Muybridge's photographs remain a remarkable document and commentary on early America. Muybridge completed other portfolios before his death in 1904, in Kingston, also inventing the zoopraxiscope, a kind of primitive film projector that connected his images together using the illusion of persistence of vision. Muybridge's appearance, the mystery, creativity, sometime ridiculousness of his life, his eventual disappearance and legacy are adumbrated in this exhibition at the Tate Britain, London. It’s a fine adjunct to the previous Francis Bacon exhibition. There might have been more mention of Muybridge's influence, particularly on contemporaries such as Etienne-Jules Marey, perhaps a room devoted to Muybridge's influence and legacy. The exhibition is an excellent survey of Muybridge’s impact on photography, science and early cinema. 

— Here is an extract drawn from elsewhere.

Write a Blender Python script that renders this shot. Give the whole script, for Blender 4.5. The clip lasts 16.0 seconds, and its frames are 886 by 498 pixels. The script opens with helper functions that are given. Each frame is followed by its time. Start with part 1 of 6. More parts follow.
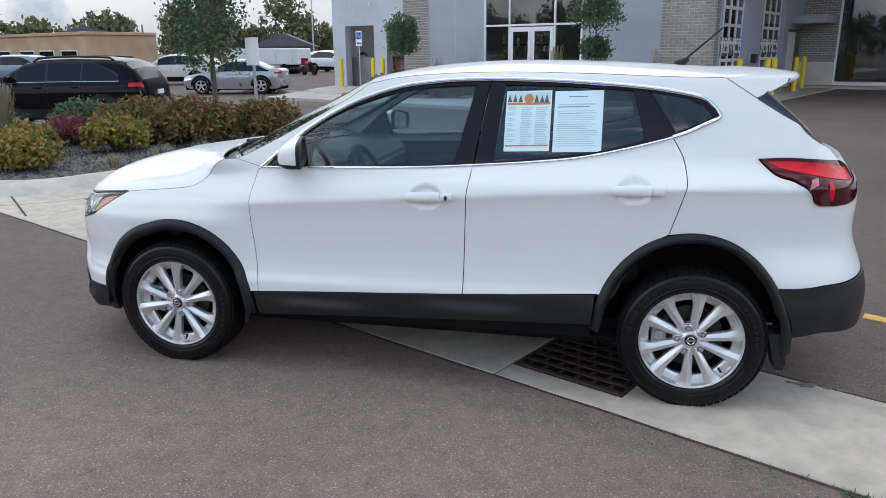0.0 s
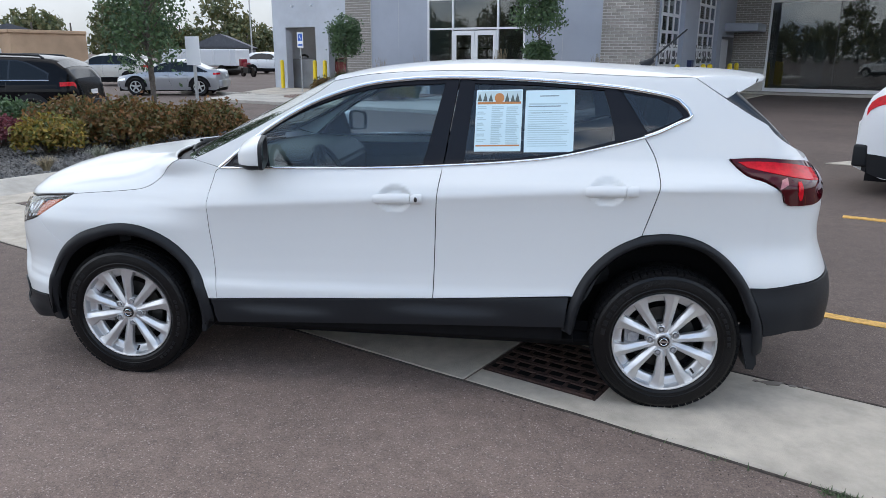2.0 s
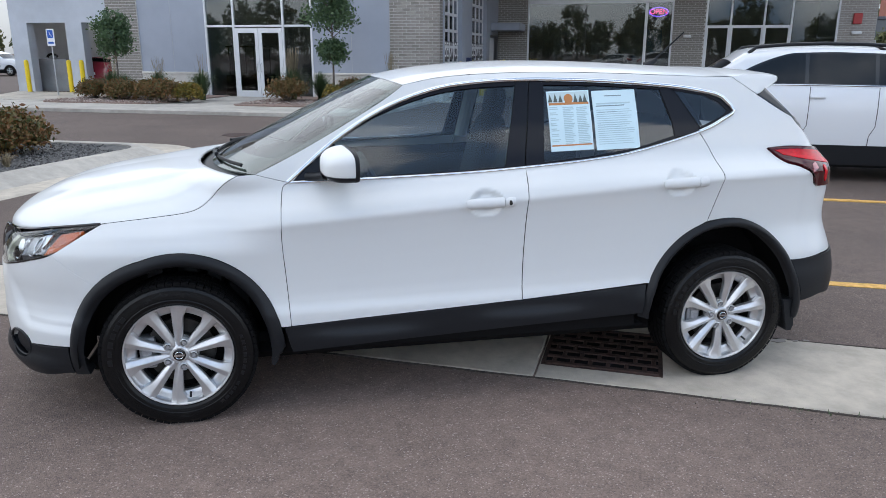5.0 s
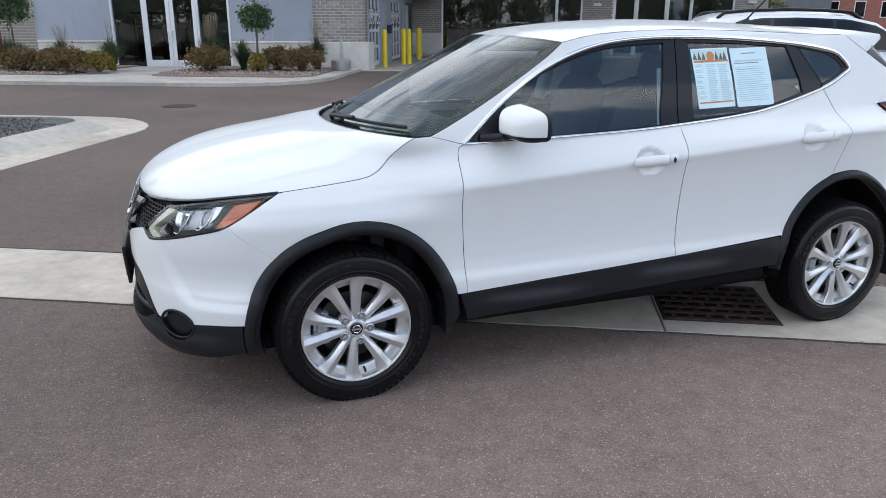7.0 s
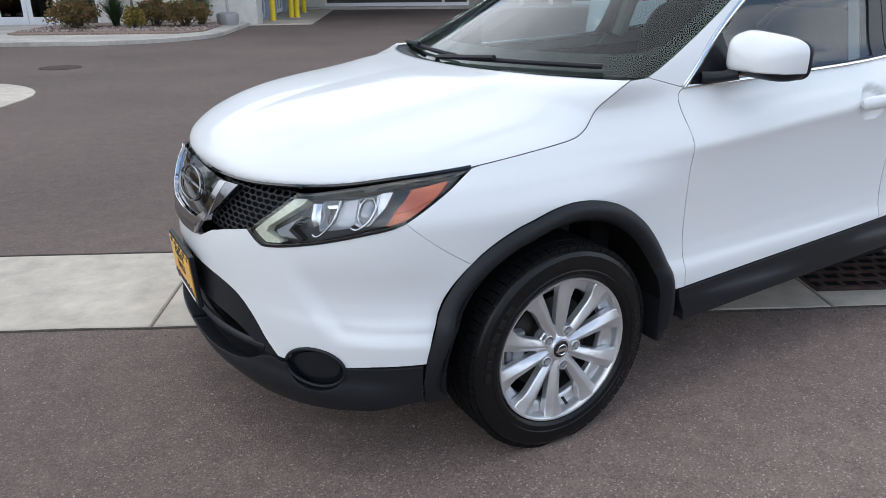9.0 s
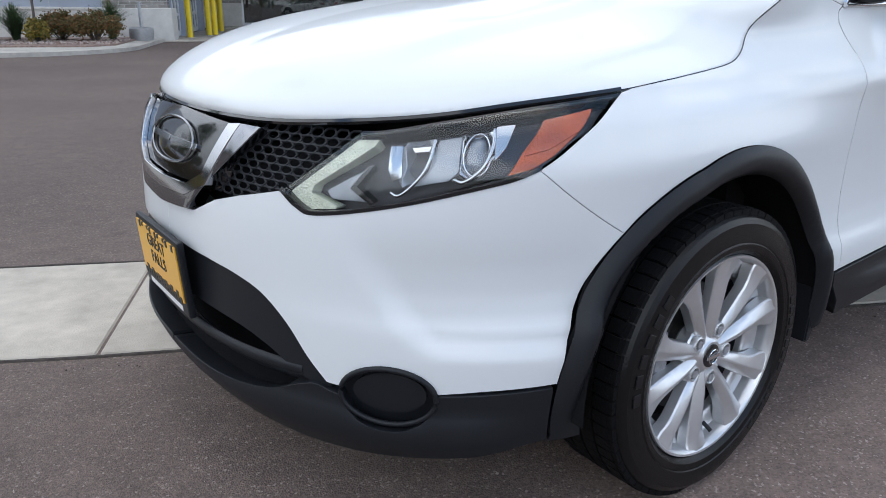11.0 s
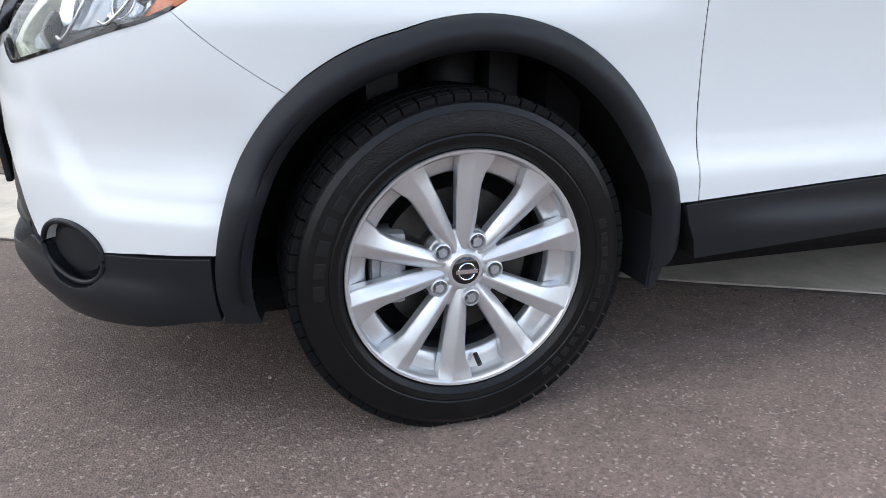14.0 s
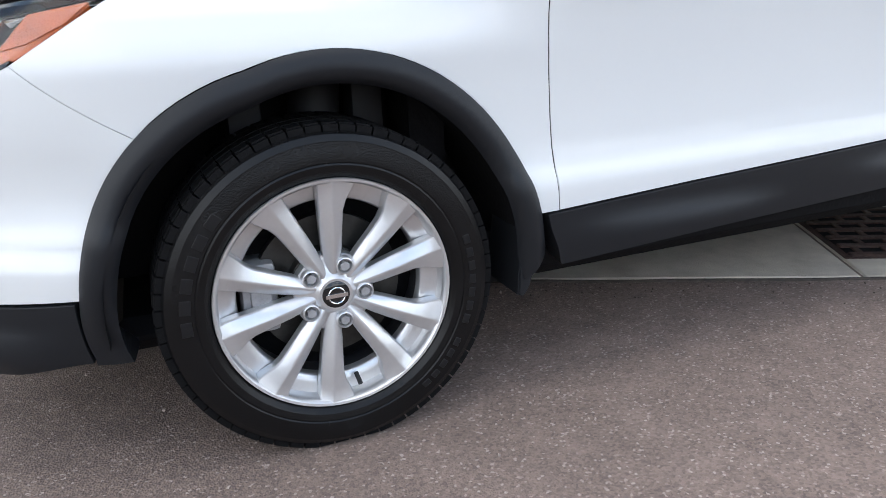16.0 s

Rachael Whitehead at the Tate Britain

 This retrospective of the work of Rachael Whitehead is an adjunct to the adjoining Eadweard Muybridge exhibition. Whitehead creates stark geometrical surfaces and interior design collages. Typically she uses materials such as graph paper, resin, ink, correction fluid, i.e. materials possessed by most secretaries. Like Jackson Pollock, Whitehead underlines the ordinariness of the artistic artificer, insisting on using commonly found materials, rather than specialised, expensive art materials. There is an architectural unity, mathematical, formal qualities that combine to create a mixture of the everyday and the esoteric. The designs are mainly sketches for her major works, Holocaust Memorial, Judenplatz, Wien (2000) and Monument (2001). Her work implies primitive, untutored chaos of a rambling yet fascinated visionary, reminiscent of the work of Cy Twombly. The artist hasn't forgotten her possible pasts and these are integrated through a range of everyday materials into her work on a variety of sites.